| Stated problem |
Repeat the material below word for word and leave out all pictures.

| Stored data |
#####

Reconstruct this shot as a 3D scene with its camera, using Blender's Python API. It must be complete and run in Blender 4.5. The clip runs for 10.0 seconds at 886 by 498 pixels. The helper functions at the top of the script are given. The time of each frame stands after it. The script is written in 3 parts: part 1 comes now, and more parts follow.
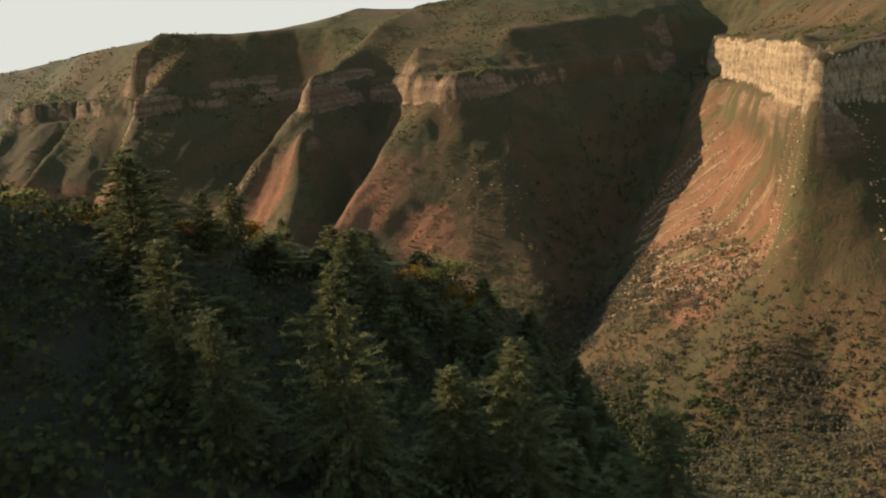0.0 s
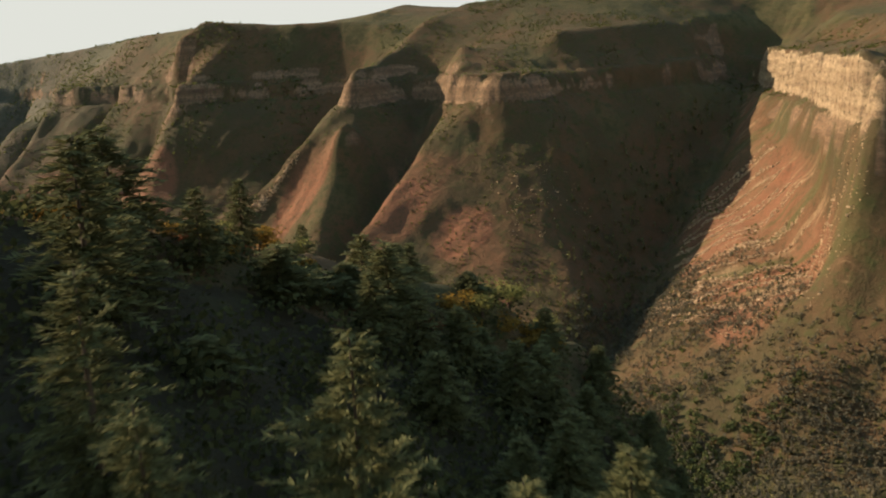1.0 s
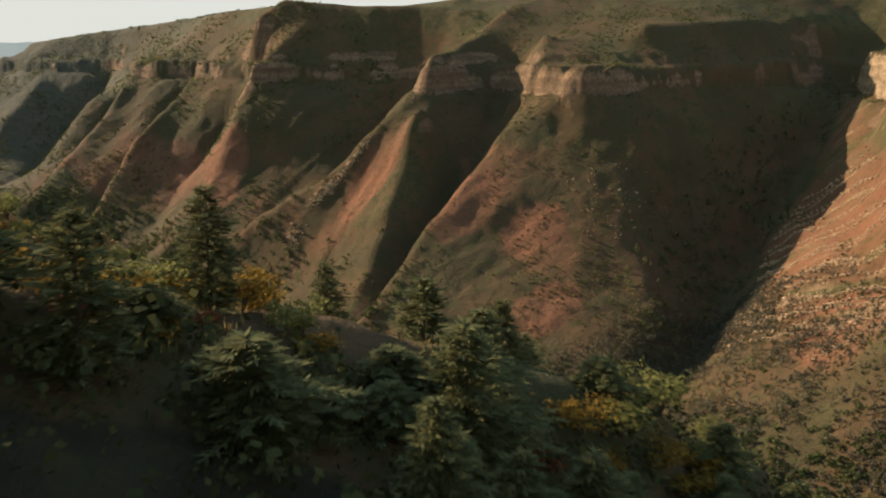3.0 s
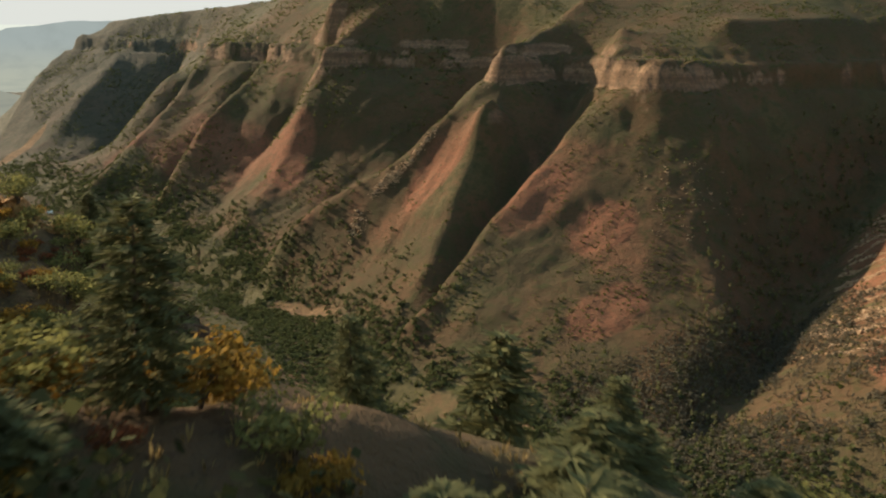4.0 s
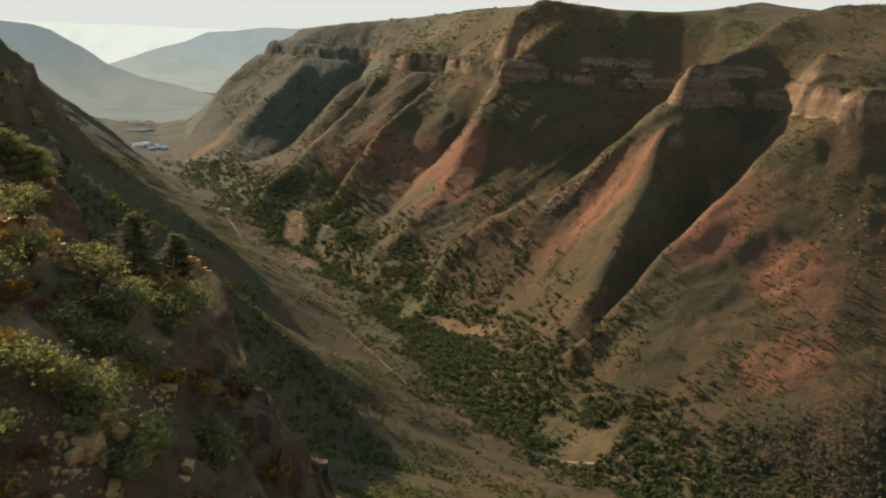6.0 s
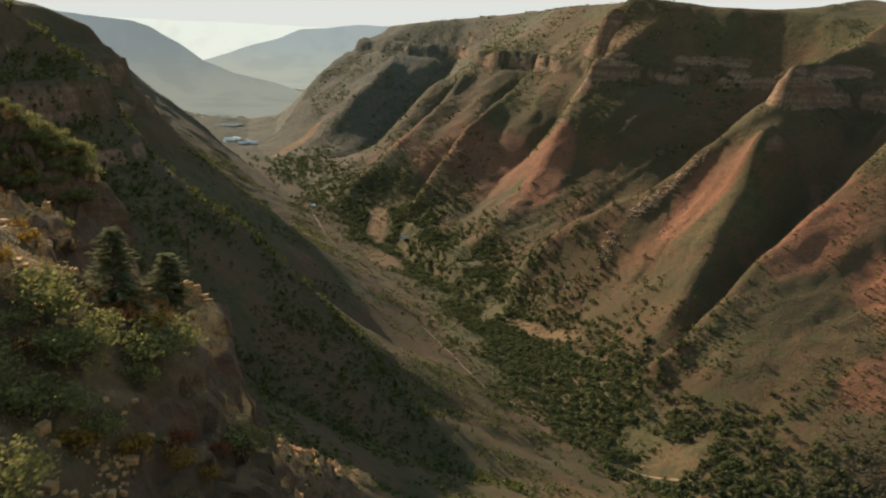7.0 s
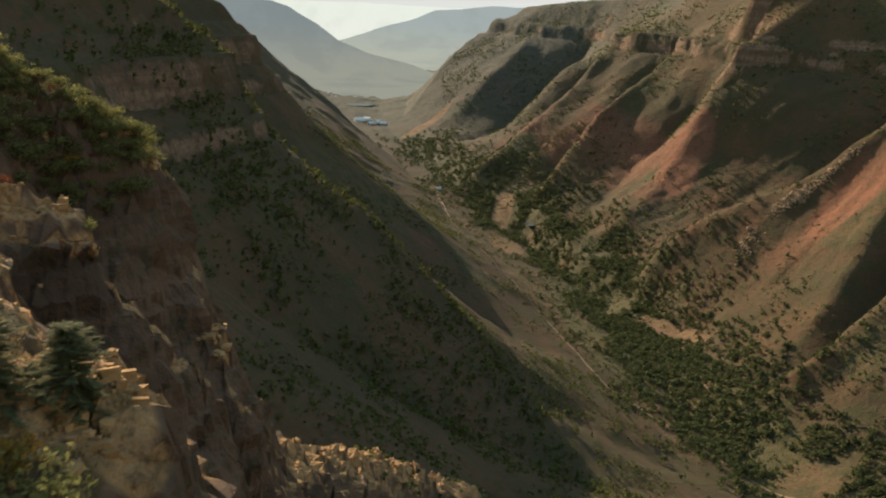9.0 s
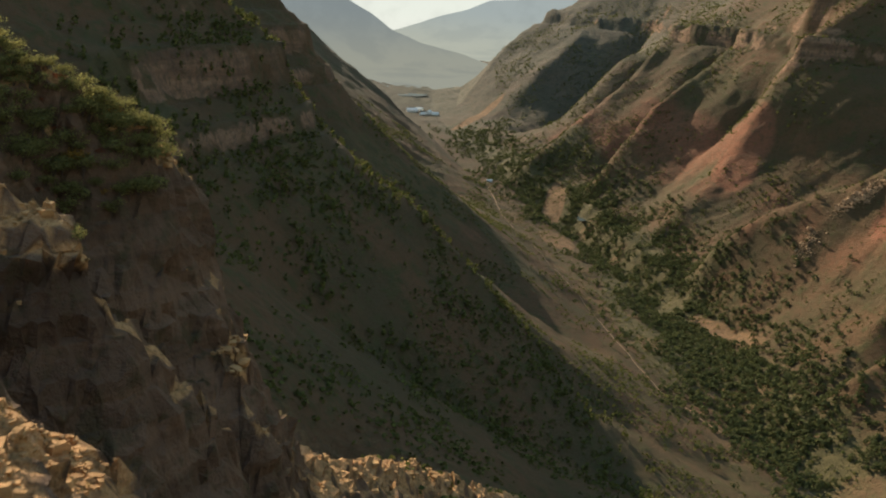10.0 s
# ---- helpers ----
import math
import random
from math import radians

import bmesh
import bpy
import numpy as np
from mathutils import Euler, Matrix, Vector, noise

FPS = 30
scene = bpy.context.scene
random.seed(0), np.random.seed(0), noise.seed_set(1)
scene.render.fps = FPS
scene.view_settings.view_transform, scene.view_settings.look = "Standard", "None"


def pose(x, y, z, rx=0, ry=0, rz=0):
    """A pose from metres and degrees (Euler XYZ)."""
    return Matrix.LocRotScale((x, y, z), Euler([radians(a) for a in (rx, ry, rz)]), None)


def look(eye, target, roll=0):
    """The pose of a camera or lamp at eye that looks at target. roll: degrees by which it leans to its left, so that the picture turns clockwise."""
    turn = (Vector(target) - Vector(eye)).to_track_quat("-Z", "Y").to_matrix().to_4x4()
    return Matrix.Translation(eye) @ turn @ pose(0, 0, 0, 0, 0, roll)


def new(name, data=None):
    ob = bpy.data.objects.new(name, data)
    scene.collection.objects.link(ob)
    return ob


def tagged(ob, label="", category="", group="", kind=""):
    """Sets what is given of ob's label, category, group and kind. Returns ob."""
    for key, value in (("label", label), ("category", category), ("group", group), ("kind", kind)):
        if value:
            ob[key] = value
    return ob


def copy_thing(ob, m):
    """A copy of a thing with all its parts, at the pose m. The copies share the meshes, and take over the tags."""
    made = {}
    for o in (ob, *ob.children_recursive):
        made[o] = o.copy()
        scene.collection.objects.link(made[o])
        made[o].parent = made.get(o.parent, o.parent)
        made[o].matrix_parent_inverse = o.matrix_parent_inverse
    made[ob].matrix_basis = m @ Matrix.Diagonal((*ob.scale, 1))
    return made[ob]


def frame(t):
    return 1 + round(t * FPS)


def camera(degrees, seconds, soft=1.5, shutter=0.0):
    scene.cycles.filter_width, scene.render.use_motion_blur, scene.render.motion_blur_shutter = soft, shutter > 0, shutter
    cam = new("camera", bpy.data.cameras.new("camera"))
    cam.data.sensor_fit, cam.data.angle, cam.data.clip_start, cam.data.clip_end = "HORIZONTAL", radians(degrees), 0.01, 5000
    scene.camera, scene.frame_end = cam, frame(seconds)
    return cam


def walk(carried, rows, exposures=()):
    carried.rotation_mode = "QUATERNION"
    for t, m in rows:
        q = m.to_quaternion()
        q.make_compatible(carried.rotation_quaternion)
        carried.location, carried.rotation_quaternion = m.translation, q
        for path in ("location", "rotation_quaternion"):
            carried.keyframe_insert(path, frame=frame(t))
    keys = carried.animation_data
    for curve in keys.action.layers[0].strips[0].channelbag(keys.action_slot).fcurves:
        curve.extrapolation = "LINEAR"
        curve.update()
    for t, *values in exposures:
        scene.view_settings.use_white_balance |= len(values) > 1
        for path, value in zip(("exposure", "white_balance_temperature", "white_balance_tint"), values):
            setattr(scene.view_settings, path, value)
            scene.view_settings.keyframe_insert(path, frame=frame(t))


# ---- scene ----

#####

| Response to the task |
Reconstruct this shot as a 3D scene with its camera, using Blender's Python API. It must be complete and run in Blender 4.5. The clip runs for 10.0 seconds at 886 by 498 pixels. The helper functions at the top of the script are given. The time of each frame stands after it. The script is written in 3 parts: part 1 comes now, and more parts follow.
0.0 s
1.0 s
3.0 s
4.0 s
6.0 s
7.0 s
9.0 s
10.0 s
# ---- helpers ----
import math
import random
from math import radians

import bmesh
import bpy
import numpy as np
from mathutils import Euler, Matrix, Vector, noise

FPS = 30
scene = bpy.context.scene
random.seed(0), np.random.seed(0), noise.seed_set(1)
scene.render.fps = FPS
scene.view_settings.view_transform, scene.view_settings.look = "Standard", "None"


def pose(x, y, z, rx=0, ry=0, rz=0):
    """A pose from metres and degrees (Euler XYZ)."""
    return Matrix.LocRotScale((x, y, z), Euler([radians(a) for a in (rx, ry, rz)]), None)


def look(eye, target, roll=0):
    """The pose of a camera or lamp at eye that looks at target. roll: degrees by which it leans to its left, so that the picture turns clockwise."""
    turn = (Vector(target) - Vector(eye)).to_track_quat("-Z", "Y").to_matrix().to_4x4()
    return Matrix.Translation(eye) @ turn @ pose(0, 0, 0, 0, 0, roll)


def new(name, data=None):
    ob = bpy.data.objects.new(name, data)
    scene.collection.objects.link(ob)
    return ob


def tagged(ob, label="", category="", group="", kind=""):
    """Sets what is given of ob's label, category, group and kind. Returns ob."""
    for key, value in (("label", label), ("category", category), ("group", group), ("kind", kind)):
        if value:
            ob[key] = value
    return ob


def copy_thing(ob, m):
    """A copy of a thing with all its parts, at the pose m. The copies share the meshes, and take over the tags."""
    made = {}
    for o in (ob, *ob.children_recursive):
        made[o] = o.copy()
        scene.collection.objects.link(made[o])
        made[o].parent = made.get(o.parent, o.parent)
        made[o].matrix_parent_inverse = o.matrix_parent_inverse
    made[ob].matrix_basis = m @ Matrix.Diagonal((*ob.scale, 1))
    return made[ob]


def frame(t):
    return 1 + round(t * FPS)


def camera(degrees, seconds, soft=1.5, shutter=0.0):
    scene.cycles.filter_width, scene.render.use_motion_blur, scene.render.motion_blur_shutter = soft, shutter > 0, shutter
    cam = new("camera", bpy.data.cameras.new("camera"))
    cam.data.sensor_fit, cam.data.angle, cam.data.clip_start, cam.data.clip_end = "HORIZONTAL", radians(degrees), 0.01, 5000
    scene.camera, scene.frame_end = cam, frame(seconds)
    return cam


def walk(carried, rows, exposures=()):
    carried.rotation_mode = "QUATERNION"
    for t, m in rows:
        q = m.to_quaternion()
        q.make_compatible(carried.rotation_quaternion)
        carried.location, carried.rotation_quaternion = m.translation, q
        for path in ("location", "rotation_quaternion"):
            carried.keyframe_insert(path, frame=frame(t))
    keys = carried.animation_data
    for curve in keys.action.layers[0].strips[0].channelbag(keys.action_slot).fcurves:
        curve.extrapolation = "LINEAR"
        curve.update()
    for t, *values in exposures:
        scene.view_settings.use_white_balance |= len(values) > 1
        for path, value in zip(("exposure", "white_balance_temperature", "white_balance_tint"), values):
            setattr(scene.view_settings, path, value)
            scene.view_settings.keyframe_insert(path, frame=frame(t))


# ---- scene ----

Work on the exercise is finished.